Nice Girls(98)



The police officer mentioned that John Stack had no criminal record in Liberty Lake. However, police from New Haven County, Connecticut, had dredged up a series of old police complaints from 1982 and 1983 for a college student named “Jonathan B. Stack.” The student had been accused of assaulting two different women late at night: one at a bar and the other at a party. For some undisclosed reason, both victims had dropped the charges. Police suspected that after college, John Stack had tweaked his name and moved away from New England.

My throat was dry as I watched the press conference, my temple throbbing. I remembered the rifle that had battered into my head, the hands that had wrapped around my throat. I could smell the coffee on his breath.

And I could see the flatness in his eyes. The blood that leaked out of him. The way his body had split like butter.

“Finally, our investigation has found evidence of a struggle that took place the night of Johnathan Stack’s death,” said the officer. She seemed to stare right at me. “We ask the public to reach out to us with any tips or information into the matter. We believe that there is more to the story than meets the eye.”

By the end of January, Dad was called in for a police interview. They were interested in his construction work for John Stack. When he came home afterward, he beelined for his bedroom, a beer in each hand.

I waited for my turn.

I waited for the police to find me, to tell me that my DNA had shown up on a dead man and his property.

I felt like I was holding my breath, waiting for the end.

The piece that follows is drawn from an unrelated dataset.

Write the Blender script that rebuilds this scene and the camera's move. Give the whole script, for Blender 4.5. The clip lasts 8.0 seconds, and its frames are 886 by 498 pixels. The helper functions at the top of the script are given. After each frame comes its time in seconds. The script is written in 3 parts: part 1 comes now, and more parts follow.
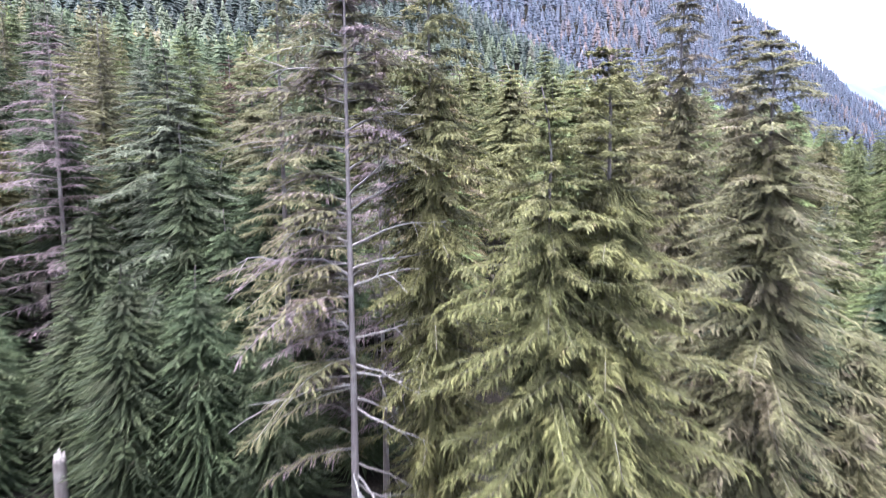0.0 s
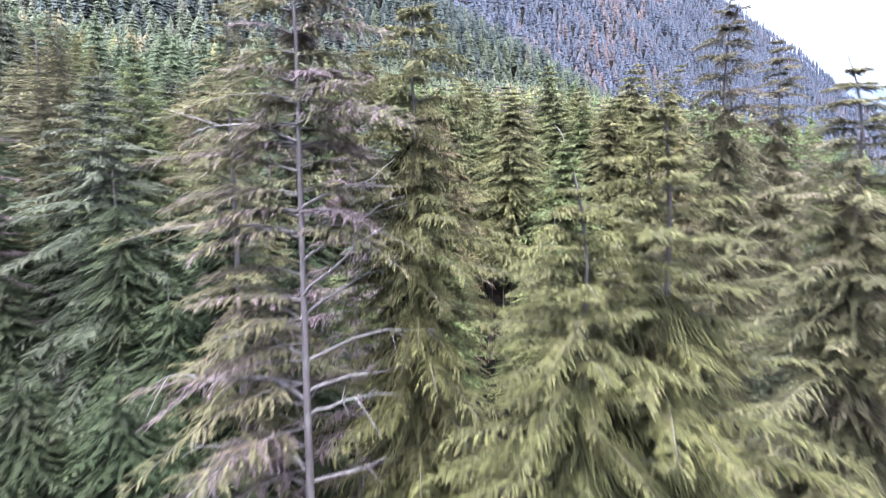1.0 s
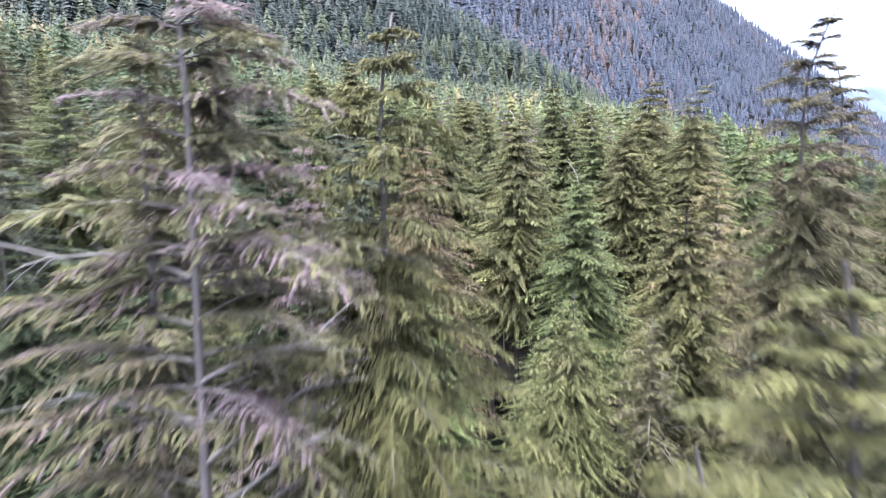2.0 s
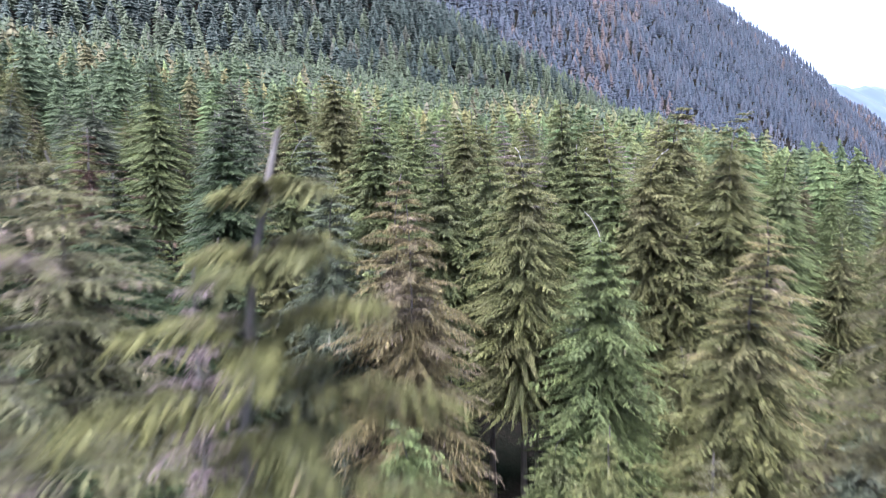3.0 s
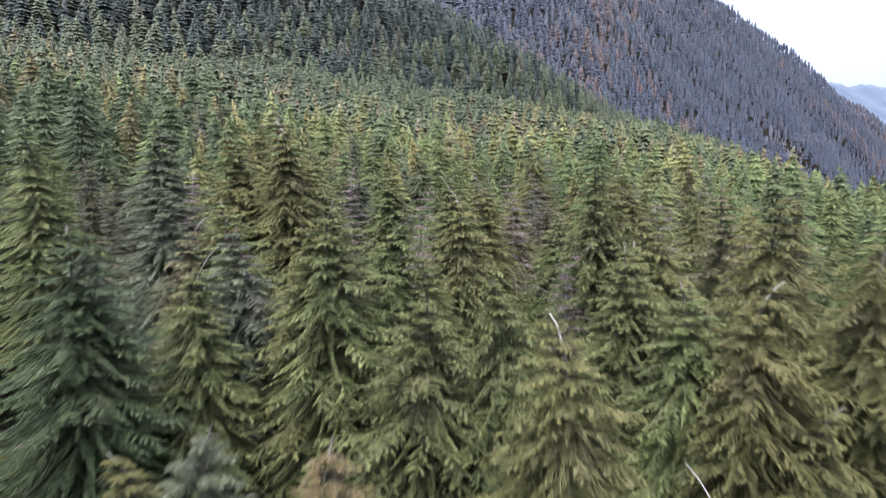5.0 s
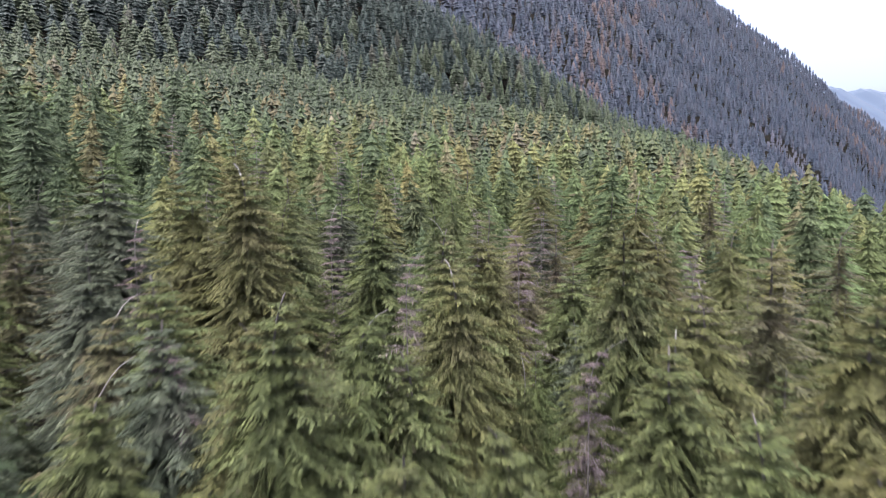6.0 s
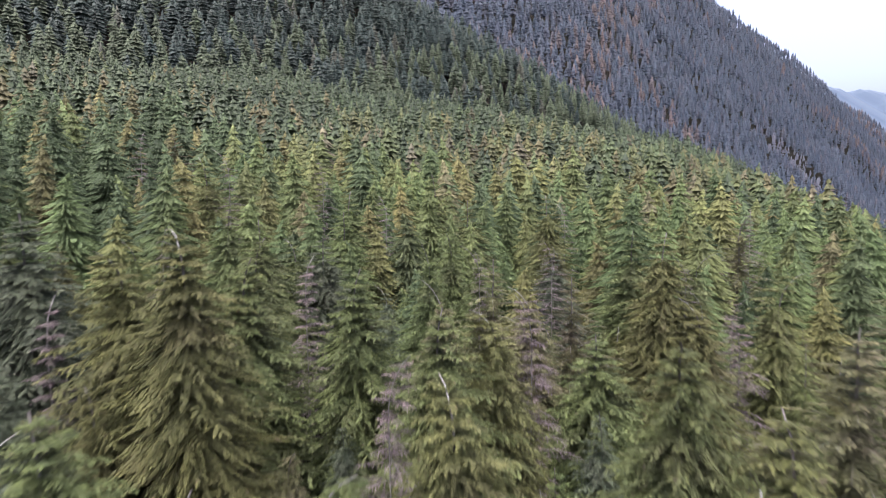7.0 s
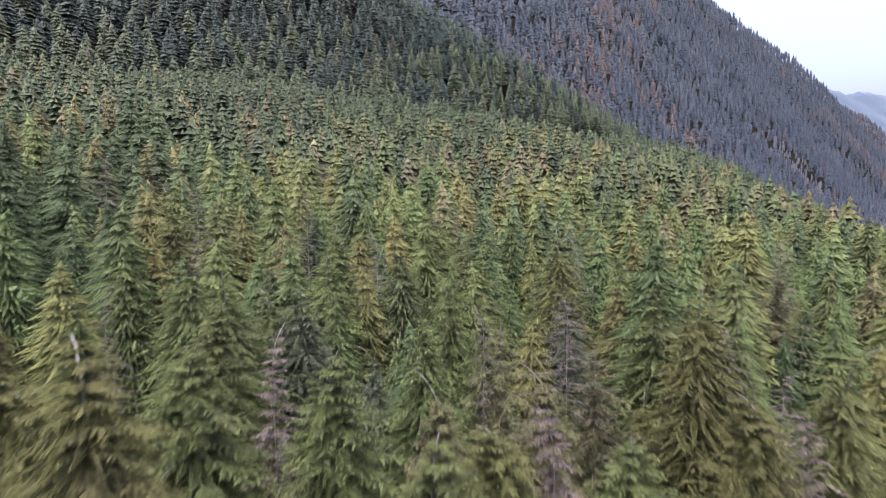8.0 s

February passed, then March. I spent my days doing chores, reading, and going out for walks in the bitter cold. I napped often—long and unrefreshing naps that covered most of the day. When that grew dull, I looked at classes at the state schools. I looked at jobs in town. I liked to imagine that I was going somewhere, anywhere.

One day, Dad brought me a new cell phone. He quietly ended our plan with our old carrier and said that my previous phone had been stolen. The new one had a nice camera, but that was it. I had no one to call or text. I had no social media to use. I had nothing to do.

Then spring seemed to come in the first week of April. The temperature suddenly entered the high forties—sweltering weather for the state. It was a false spring. The sky was gray, cloudy, but in the distance, you could see the faint trace of light.

After breakfast, I took the new phone and went for a drive to the lake. On the car ride over, I rolled down the windows, letting the wind blast in my face. I parked a few blocks away from Dwayne’s old apartment and made my way over to the beach.

I crossed the sandbanks, icy and dusted with snow. Where the sand ended, the lake began—its surface was dark and glassy, stretching on into the horizon.

There was a handful of people around the lake, enjoying the warmer weather. An elderly couple clutched onto each other, giggling as they navigated the ice.

I snapped a few pictures of the lake. I tried to capture the horizon between the sky and the lake, as if two different worlds were melting into each other. But despite the nice camera, the photos looked cheap. They were nothing at all like real life.

I felt eyes on me.

On the other end of the beachfront, there was a blond man standing at the edge of the sand. He turned away as soon as I looked over. There was something familiar about the way he stood, his back tall, hands in the pockets of his military jacket.

I realized I was looking at Kevin Obermueller.

I felt the rage boiling in my veins, white-hot. Kevin looked quaint. He was a free man, enjoying a lovely lakeside view.

He was the same man who had scoffed at a woman’s death. He’d leaked a private photo of his missing girlfriend. He’d avoided the consequences as other men were beaten or thrown into jail for things that he had also done.

Out of the mess of the past few months, Kevin had made it through unscathed. He deserved worse.

Without knowing why, I tramped across the beach toward him. The closer I got, the angrier I became. Whatever happened next was his own fault. He’d earned it.

I was a few feet away, nearly shaking with rage—

Kevin turned. He was looking right through me, a blank expression on his face. He didn’t so much as blink. As I got closer, Kevin started walking past me. He seemed to glide over the ice toward the street. Up close, Kevin was pallid. He was thinner than I remembered, and his face was gaunt.

Before I knew it, Kevin was gone.

And my anger went with him.

I was just tired. That was all the feeling I could muster for Kevin Obermueller. The people he’d hurt were either dead or gone. I didn’t want to be the only one left.

Maybe Kevin was always meant to be unscathed. There were other people like him. Nothing would happen to any of them. Maybe that was how the world worked.

And maybe that was why some people prayed so ardently. They hoped that God would take care of the things that they couldn’t. They hoped that there was justice and righteousness out there. People prayed because they were tired.

I couldn’t blame them.

After a moment, I scrolled through the contacts on my phone. It was one of the only things I had saved on my laptop from the previous one. I found Kevin’s number and blocked it for the both of us.

I had sixty-three numbers left. My new phone had zero calls, zero texts.

I watched as a pair of geese flew overhead.

Then I drafted a message. My fingers moved so quickly that the words were scrambled, misspelled. The text message was one paragraph, then two, then three. I grew frustrated over the words—none of them were right.